## Exercise goal
Find the word "Continue" in the listing; pull out each line holding it.

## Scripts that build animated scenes
------------------------------

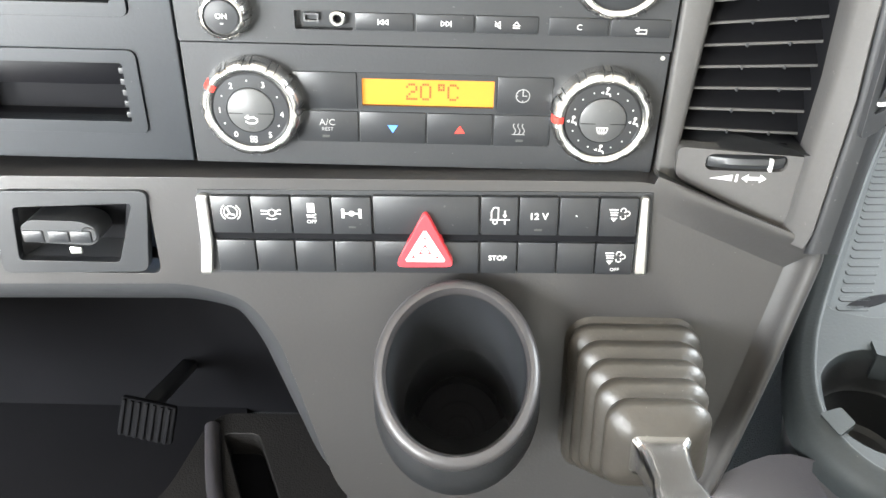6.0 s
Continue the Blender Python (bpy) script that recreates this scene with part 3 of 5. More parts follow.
# ---- upper switch block, cubbies ----
sw = thing("upper_switch_block", MA, "block of black rocker switches with a chrome end strip", "switch panel")
part("frame", slab(round_rect(-150, -25.7, 159, 206.4, 4), [round_rect(-148, -27.5, 160.6, 203.6, 1.5)], -6, 1.0), BLACK, sw)
part("well", box(-149, -27, 160, 204.4, -14, -6), HOLE, sw)
for i in range(5):
    x1 = -35 - 22.4 * i
    for r, (y0, y1) in enumerate(((183.6, 202), (162, 180.6))):
        tip = 2.0 if (i == 1) else 0.0
        kk = part("rocker_switch", box(x1 - 21.4, x1, y0 - (1 if r else 0), y1, -5, 2.2 + tip * (1 - 0.4 * r), 0.8), SWKEY, sw)
        if i == 1 and r == 0:
            cx, cy = x1 - 10.6, (y0 + y1) / 2 + .6
            b = bmesh.new()
            stroke(round_rect(cx - 5.6, cx + 5.6, cy - 5.6, cy + 5.6, 1.6), 0.4, 4.2, b, closed=True)
            for a in range(0, 360, 60):
                c, s = math.cos(radians(a + 30)), math.sin(radians(a + 30))
                stroke([(cx + 1.4 * c, cy + 1.4 * s), (cx + 4.2 * c, cy + 4.2 * s)], 0.4, 4.2, b)
                for d in (-35, 35):
                    e, f = math.cos(radians(a + 30 + d)), math.sin(radians(a + 30 + d))
                    stroke([(cx + 2.6 * c, cy + 2.6 * s), (cx + 2.6 * c + 1.3 * e, cy + 2.6 * s + 1.3 * f)], 0.35, 4.2, b)
            part("symbol", b, WHITE, kk, smooth=0)
            part("indicator", box(cx - 2.2, cx + 2.2, y0 + .2, y0 + 1.4, 3.9, 4.25), REDLED, kk)
o = part("chrome_strip", slab(rounded([(-34.6, 203.4), (-29.4, 203.4), (-27.6, 190), (-27.2, 161), (-32.6, 161), (-33.4, 184)], 1), [], -5, 3.0), SATIN, sw, "satin chrome end strip")
bevel_mod(o, .0016, 3, 25)
cub = thing("storage_cubby", MA, "small black open storage cubby with a ribbed end", "cubby")
o = part("surround", slab(round_rect(-129, -25.7, 95, 142, 4), [round_rect(-119, -33.8, 102, 135, 1)], -8, 1.6), LEFTPL, cub)
bevel_mod(o, .0009, 2)
# liner far darker than the surround, so the cubby stays dark inside
CUBBYM = surface("near_black_cubby_liner", (.005, .005, .006), .34, vary=.1, spec=.06)
part("back", box(-119.6, -33.2, 101.4, 119, -19, -17), CUBBYM, cub)
part("shelf_step", box(-119.6, -33.2, 118, 135.6, -14, -11, .8), CUBBYM, cub)
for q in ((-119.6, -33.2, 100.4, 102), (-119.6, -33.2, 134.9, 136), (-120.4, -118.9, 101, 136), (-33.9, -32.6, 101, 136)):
    part("wall", box(*q, -19, -1), CUBBYM, cub)
for i in range(5):
    part("rib", box(-36.4, -33.4, 104 + 6.2 * i, 107.4 + 6.2 * i, -10, 0.6, 0.4), BLACK, cub)
c2 = copy_thing(cub, MA @ Matrix.Translation((0.0002, -0.0645, 0)))
tagged(cub, "", "", "console cubbies")
tagged(c2, "", "", "console cubbies")

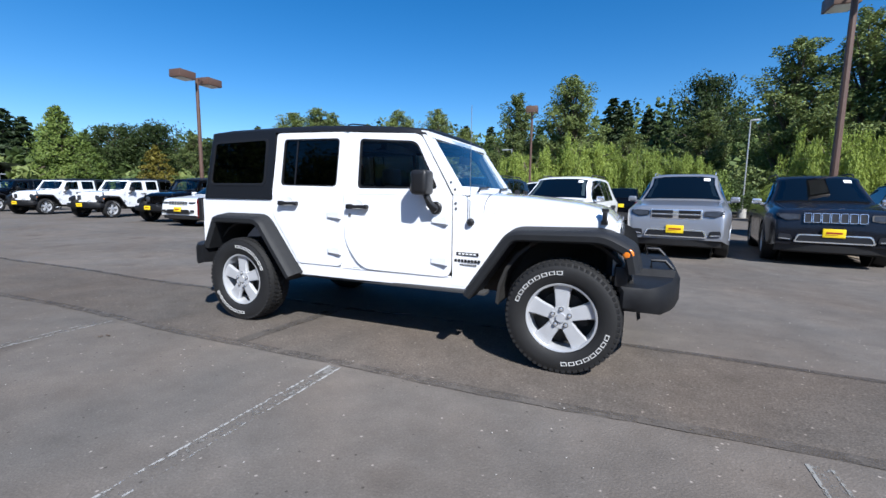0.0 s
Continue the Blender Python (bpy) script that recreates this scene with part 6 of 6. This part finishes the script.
PW = 0.98
plant(cypress, [(-50.5, 21.1, 9.5, 0.95), (-46.5, 21.4, 5.9, 1.2)], 11)
plant(dark_oaks, [(-52, 27.0, 8.6, 1.2), (-50, 30.2, 9.2, 1.15), (-54, 24.0, 7.0, 1.2), (-46, 34, 7.5, 1.2)], 12)
plant(pops, [(-46.1, 32.3, 8.2, 1.4), (-39.9, 32.0, 6.8, 1.6), (-30.9, 32.5, 9.6, 1.9), (-30.4, 35.4, 10.6, 1.7), (-27.8, 34.8, 9.6, 1.6), (-25.3, 44.4, 11.6, 1.6), (-22.0, 49.3, 12.5, 1.4), (-11.5, 49.3, 13.5, 1.5), (-4.9, 47.3, 14.4, 1.7)], 1, PW)
plant(pops, [(12.8, 37.5, 13.2, 1.6), (16.2, 36.3, 14.3, 1.4), (20.0, 34.6, 15.8, 1.5), (28.2, 31.7, 14.0, 1.4), (30.3, 29.9, 13.6, 1.25), (24.0, 36.0, 11.0, 1.5), (8.0, 44.0, 9.5, 1.6), (1.5, 40.0, 7.5, 1.7), (-14.0, 38.0, 8.0, 1.8), (-19.0, 37.0, 8.0, 1.7)], 2, PW)
plant(round_y, [(-4.2, -44, 6.0, 1.0), (13.5, -36, 6.4, 0.75)], 17)
plant(far_oaks, [(-14, -68, 21, 1.0), (-22, -62, 22, 1.0), (-30, -54, 21, 1.0), (-37, -46, 20, 1.0), (-44, -38, 20, 1.0)], 16)
plant(young, [(16.7, -34.5, 6.8, 1.6), (11.1, -35.1, 7.2, 1.9), (6.7, -36.6, 5.3, 1.3), (9.0, -44.2, 8.8, 1.4), (-1.6, -47.7, 7.0, 1.3), (-7.5, -40, 6.5, 1.6), (60, -19, 4.5, 0.9), (47, -22, 4.0, 0.8), (56, -37, 5.0, 1.6)], 3)
plant(oaks, [(37.0, 54.8, 13.8, 1.0), (41.7, 37.5, 14.3, 0.8), (45.0, 30.0, 10.8, 0.9), (80.7, 40.1, 14.0, 1.0), (21.3, -21.7, 6.7, 0.6), (36.0, 36.0, 9.5, 1.0), (33.0, 33.0, 8.0, 1.0)], 4)
plant(far_oaks, [(41.8, -63.5, 11.7, 0.9), (32.7, -45.4, 5.7, 0.6), (12.8, -76.1, 17.5, 0.9), (6.8, -78.1, 19.5, 1.0), (0.2, -79.7, 20.0, 1.0), (-1.1, -77.7, 20.0, 0.9), (-8.7, -72.7, 18.0, 0.9), (20.0, -80.0, 17.0, 0.9), (28.0, -82.0, 15.0, 0.9), (50, -72, 10, 1.0)], 5)
plant(cons, [(-68.5, 22.2, 10.0, 1.2), (-67.8, 24.0, 10.9, 1.2), (-67.2, 25.5, 10.2, 1.2), (-66.7, 61.9, 14.4, 1.0), (-60.7, 60.9, 12.6, 1.0), (-50.4, 76.2, 16.0, 1.0), (-48.5, 77.3, 15.5, 1.0), (-29.7, 80.6, 15.4, 1.0), (-26.4, 86.8, 16.0, 1.0), (-1.5, 70.5, 16.7, 1.1), (3.8, 75.4, 15.7, 1.0), (0.2, 74.2, 17.0, 1.0), (6.5, 81.1, 16.2, 1.0), (83.2, 34.3, 14.3, 1.0)], 6, 1.4)
plant(cons, [(38.4, -65.8, 17.0, 1.1), (49.0, -64.3, 11.8, 1.0), (35.5, -89.9, 21.7, 1.0), (29.2, -92.4, 22.3, 1.1), (31.4, -91.6, 23.2, 1.0), (26.0, -93.4, 20.8, 1.0), (-5.6, -71.6, 24.8, 1.1), (-12, -76, 23, 1.1), (40, -88, 17, 1.0), (46, -86, 14, 1.0)], 7, 1.4)
plant(dark_oaks, [(-27, -3.5, 8.5, 0.9), (-28, -11, 10, 0.9), (-25, -19, 8, 0.9), (-31, -27, 10.5, 0.9), (-42, -4, 12, 0.9), (10.4, 62.6, 17.0, 0.75)], 15)
plant(blues, [(-11.2, 30.5, 4.6, 1.25)], 14)
plant(pines, [(29.6, 24.1, 14.4, 1.15), (31.1, 22.4, 15.0, 1.2), (34.5, 25.5, 11.0, 1.2)], 8)
plant(cones, [(-38.2, 22.5, 5.4, 1.3), (9.7, -39.9, 5.9, 0.7), (-5.6, -45.6, 7.4, 0.7)], 9)
plant(wils, [(11.2, 24.6, 5.4, 0.58), (14.1, 25.4, 4.5, 0.55), (16.9, 24.6, 4.6, 0.5), (20.4, 22.6, 6.3, 0.82), (-1.5, 31.0, 6.2, 0.75), (-5.5, 30.5, 5.4, 0.8), (2.2, 30.5, 5.3, 0.6), (5.2, 31.0, 4.8, 0.6)], 10)
drop(round_y + blues + cypress + dark_oaks + pops + young + far_oaks + oaks + cons + pines + cones + wils)


def thicket(name, x0, x1, y0, y1, hmin, hmax, count, size, leaf, label, seed):
    """A band of mixed shrubs, as one mass of leaf sprays."""
    rng = np.random.default_rng(seed)
    x, y = rng.uniform(x0, x1, count), rng.uniform(y0, y1, count)
    top = np.array([hmin + (hmax - hmin) * (0.5 + 0.5 * noise.noise((a * 0.17 + seed, b * 0.17, 0.0)) * 1.7 + 0.25 * noise.noise((a * 0.6, b * 0.6, seed))) for a, b in zip(x, y)])
    z = np.maximum(0.15, top) * rng.uniform(0.15, 1, count) ** 0.6
    c = np.stack([x, y, np.maximum(z, 0.15)], 1)
    o = np.tile(np.array([0, -0.3 if y0 > 0 else 0.3, 0.6]), (count, 1))
    return tagged(card_mesh(name, cards(c, o, size, rng), leaf), label, "shrubs", kind="stuff")


thicket("shrubs", -37, 8, 29.5, 33.5, 0.8, 3.9, 55000, 0.11, L_SHR, "bright green bramble thicket behind the car park", 1)
thicket("shrubs", -45, 30, 34, 42, 1.8, 5.0, 60000, 0.17, L_POP, "tangled green shrubs and young trees", 2)
thicket("shrubs", -75, -38, 20, 30, 0.8, 3.0, 5000, 0.35, L_OAK, "dark shrubs along the far edge", 3)
thicket("shrubs", 6, 27, 29.5, 33.5, 0.8, 3.6, 24000, 0.12, L_OAK, "shaded dark green shrubs behind the willows", 11)
thicket("shrubs", 24, 33, 24.5, 27, 0.4, 1.6, 7000, 0.2, L_OAK, "dark shrubs beneath the pines", 4)


def woods(name, az0, az1, d0, d1, elev, n, per, size, leaf, label, seed, pointed=0.5):
    """Far wooded slope: many small trees as one mass, rising to the skyline. elev: (azimuth, degrees)."""
    rng = np.random.default_rng(seed)
    allc, allo = [], []
    for k in range(n):
        az = rng.uniform(az0, az1)
        f = rng.uniform(0, 1)
        d = d0 + (d1 - d0) * f
        top = d * math.tan(radians(pl(elev, az) + rng.normal() * 0.5)) * (0.55 + 0.45 * f)
        base = top * 0.45 * f
        h = max(3.0, top - base)
        point = rng.uniform() < pointed
        R = h * (0.16 if point else 0.28)
        u = rng.uniform(0, 1, per)
        rad = R * ((1 - u) ** 0.8 + 0.04 if point else np.sqrt(np.maximum(0, 1 - (2 * u - 1) ** 2)) + 0.1)
        a = rng.uniform(0, 2 * math.pi, per)
        rr = rad * rng.uniform(0.5, 1.05, per)
        cx, cy = d * math.sin(radians(az)), d * math.cos(radians(az))
        allc.append(np.stack([cx + rr * np.cos(a), cy + rr * np.sin(a), base + u * h], 1))
        allo.append(np.stack([np.cos(a), np.sin(a), 0.3 + 0 * a], 1))
    return tagged(card_mesh(name, cards(np.concatenate(allc), np.concatenate(allo), size, rng, long=1.2), leaf), label, "woods", kind="stuff")


NORTH = [(-80, 7.3), (-60, 6.8), (-45, 8.2), (-30, 9.8), (-10, 10.9), (5, 12.1), (20, 12.3), (40, 10.4), (60, 6.3)]
SOUTH = [(138, 3.0), (150, 7.0), (160, 8.0), (168, 10.0), (175, 11.5), (185, 12.5), (200, 14.0)]
woods("woods", -80, 62, 55, 100, NORTH, 760, 90, 0.75, L_OAK, "dark mixed woods on the rising slope", 5, 0.35)
woods("woods", -80, 62, 50, 75, [(a, b * 0.72) for a, b in NORTH], 260, 90, 0.65, L_POP, "lighter green trees at foot of slope", 6, 0.1)
woods("woods", 138, 205, 66, 100, SOUTH, 380, 90, 0.75, L_DARK, "dark wooded hillside beyond the shops", 7, 0.45)
woods("woods", 205, 285, 60, 90, [(205, 9.0), (245, 7.0), (285, 6.0)], 110, 50, 1.3, L_OAK, "dark mixed woods on the rising slope", 8, 0.4)
woods("woods", 95, 140, 120, 170, [(95, 3.0), (120, 3.0), (140, 3.5)], 50, 50, 1.6, L_OAK, "dark mixed woods in the far distance", 9, 0.3)

# slopes beneath the woods
M_SLOPE = mat("wooded_slope", (0.03, 0.045, 0.018), 0.95, vary=0.4, scale=0.15, bump=0.5, bscale=0.8)


def slope(name, az0, az1, elev, d0, d1, share_, label):
    bm = bmesh.new()
    rows = []
    for k in range(61):
        az = az0 + (az1 - az0) * k / 60
        s, c = math.sin(radians(az)), math.cos(radians(az))
        top = d1 * math.tan(radians(pl(elev, az))) * share_
        rows.append([((d0 + (d1 - d0) * f) * s, (d0 + (d1 - d0) * f) * c, -0.05 + top * f ** 1.2 + noise.noise((az * 0.3, f * 3, 1)) * 0.8 * f) for f in (0, 0.25, 0.5, 0.75, 1.0)] + [(d1 * 1.6 * s, d1 * 1.6 * c, -0.5)])
    loft(bm, rows)
    return tagged(part(name, bm, M_SLOPE, smooth=60), label, "hill", kind="structure")


slope("ground_slope", -85, 66, NORTH, 48, 105, 0.72, "dark green wooded slope behind the trees")
slope("ground_slope", 140, 206, SOUTH, 68, 108, 0.75, "dark green wooded slope beyond the shops")

# overhead wires and far poles
M_WIRE = mat("wire_black", (0.03, 0.03, 0.03), 0.6)
M_WOODPOLE = mat("weathered_pole", (0.16, 0.13, 0.10), 0.9, vary=0.3, scale=8)


def utility_pole(x, y, h, turn):
    e = empty("utility_pole", pose(x, y, 0, 0, 0, turn), "weathered wooden utility pole with crossarms", "utility pole", "utility poles")
    bm = bmesh.new()
    tube(bm, [(0, 0, 0), (0, 0, h)], 0.16, 8, 0.10)
    part("pole", bm, M_WOODPOLE, e)
    for z in (h - 0.4, h - 1.3):
        part("crossarm", boxes((-1.2, 1.2, -0.06, 0.06, z - 0.06, z + 0.06)), M_WOODPOLE, e)


def wire(a, b, sag, label="thin black overhead wire"):
    bm = bmesh.new()
    tube(bm, [Vector(a).lerp(Vector(b), k / 16) - Vector((0, 0, sag * 4 * (k / 16) * (1 - k / 16))) for k in range(17)], 0.018, 4)
    tagged(part("overhead_wire", bm, M_WIRE), label, "wire", "overhead wires")


utility_pole(0.6, -50, 9.6, 0)
utility_pole(70, -39.7, 11.0, 60)
utility_pole(35, -56, 10.0, 10)
wire((70, -39.7, 10.9), (140, -20, 10.9), 0.8)
wire((70, -39.7, 10.9), (35, -56, 9.8), 0.6)
wire((35, -56, 9.8), (0.6, -50, 9.4), 0.7)
wire((0.6, -50, 9.4), (-60, -46, 10.0), 0.9)
wire((35, -56, 8.9), (0.6, -50, 8.6), 0.7)
utility_pole(140, -20, 11.0, 60)

# traffic signals and a curved street lamp
M_SIGNAL = mat("signal_yellow", (0.30, 0.20, 0.03), 0.5, vary=0.1, scale=6)
sig = empty("traffic_signal", pose(8.2, -47, 0, 0, 0, 0), "signal mast with yellow-cased lights on arm", "traffic signal")
bm = bmesh.new()
tube(bm, [(0, 0, 0), (0, 0, 4.9), (-0.2, 0, 5.0), (-6.5, 0, 5.1)], 0.07, 8, 0.04)
part("mast", bm, M_GALV, sig)
for x in (-2.2, -4.2, -6.6):
    part("signal_head", boxes((x - 0.13, x + 0.13, -0.12, 0.12, 4.5, 5.15), bev=0.03), M_SIGNAL, sig, "yellow-cased signal head")
sl = empty("street_lamp", pose(2.7, -46, 0, 0, 0, 20), "tall grey curved street lamp beyond the lot", "lamp post", "street lamps")
bm = bmesh.new()
tube(bm, [(0, 0, 0), (0, 0, 8.0), (0.25, 0, 8.6), (0.8, 0, 8.75), (2.0, 0, 8.6)], 0.08, 8, 0.05)
part("pole", bm, M_GALV, sl)
part("lamp_head", boxes((1.9, 2.6, -0.15, 0.15, 8.45, 8.62), bev=0.05), M_GALV, sl)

------------------------------

## The completed task
Continue the Blender Python (bpy) script that recreates this scene with part 3 of 5. More parts follow.
Continue the Blender Python (bpy) script that recreates this scene with part 6 of 6. This part finishes the script.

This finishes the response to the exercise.